Standardised data for high added value machining

With a view to improving the digital industrialization chain for machining of spare parts for the aeronautical sector, the ANGEL Project, financially supported by a single interministerial fund that addresses collectively heads of HE establishments, industrialists and poles of competitivity, is focused on the issues of data. By introducing a common standard to represent and be used to exchange data, the Project aims at increasing productivity while limiting the environmental impact of production.

Standardised data for high added value machining

When an industrialist launches the fabrication of a spare part the price of which may be in the hundreds of thousands of euros, steps must be taken to ensure that errors are reduced to a minimum. Sometimes the parts have complex geometries, sometimes also there are specific materials that call for special care when machining them.
"The idea of the ANGEL Project consisted in focusing on the information throughout the digital chain as it progresses from design stage to machining", explains Julien Le Duigou, a research scientist working at the UTC-Roberval Laboratory and involved with the ANGEL project, which ran for 2 years 2012-2014 and was financially supported by a single interministerial fund and managed by the Systematic Paris Region competitivity pole and co-certified by the poles ViaMéca and Astech.
The project brought together industrial partners such as AIRBUS, SNECMA, MESSIER-BUGATI-DOTTY, CADLM, DATAKIT, UF1, Spring technologies and relies on inputs from research scientists at UTC and ENS-Cachan.

An 'Angel' in the fabrication chain

ANGEL is an acronym in French standing for Agile Interoperable Cognitive Digital Workshop basically targets the aeronautical sector where machining parts represents huge amounts of money. Julien Le Duigou confirms that "the objective is to reduce the number of reject parts, to improve productivity by as much as 10% and to reduce impacts on the environment.
The research work focused on the industrialisation digital chain, which starts in the CAD (computer aided design) where the geometric shape of the part is modelled and ends when the digital machine tool actually machines the part to specification. Between these two stages, various CAM (computer aided manufacturing) phases intervene to define tool trajectories and cut parameters for machining.
The last but one task before finale fabrication is to model the machine process to check the code that will be forwarded to the machine-tool. Each stage calls for specific tools and software packages and therefore there are a variety of ways to represent the data.

A common language to, mutually understand each other

"ANGEL provides a homogeneous common way to represent the data and therefore the data exchanges between equipment units all along the manufacturing chain", details Julien Le Duigou. "The protocol relies on an international standard called Step-NC which is covered by ISO standard 14649. By making the data homogeneous, ANGEL effectively cancels out one stage during the machining protocol: the post-processor used to transform the CAM file, where all the data needed to make a part, into a machine-tool interpretable code.
This CAM file has a standardized data structure that can be shared and consequently it is possible today to capitalize and exploit know-how from information that is collected by existing tools", explains Julien Le Duigou, who goes on to detail "that it is this derived information that helps improve the work in hand".
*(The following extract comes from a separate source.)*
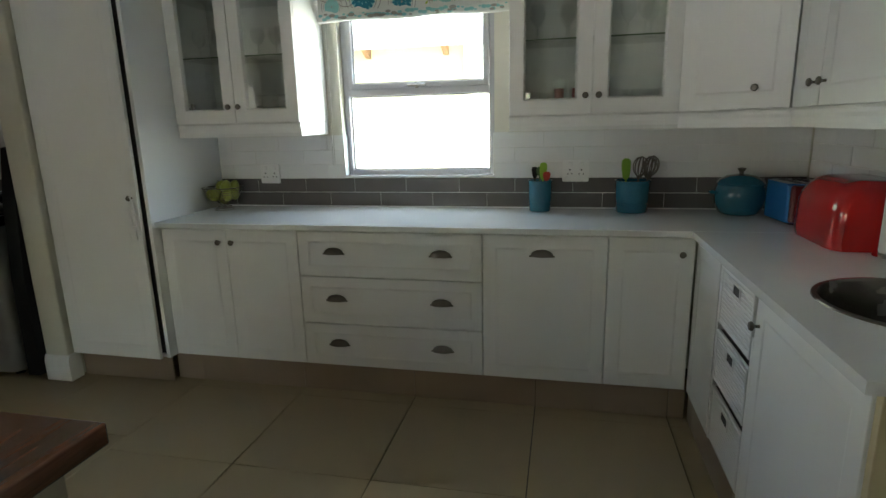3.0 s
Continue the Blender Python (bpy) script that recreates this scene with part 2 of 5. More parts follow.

Capitalising on experience

For example, numerous data relate to temperature, energy expended, lubricant volume consumed and the volume of machine metal or material chips produced. By studying the return on experience here, the industrialist should be capable of reducing certain wastes, enhancing a production methodology that is more respectful for the environment and opens the way to potential gains in productivity.
The members of the ANGEL team have already planned to build up an information base to group together the data collected by the industrialists. The members of the consortium are thinking ahead: the plan is to undertake a vast data collection programme from the industrialists' Step-NC files, grouping together a maximum amount of returns on experience (ROE).
Such a state-of-the-art base, once it has been analysed and structured will to open up numerous paths for further improvements on machining chains.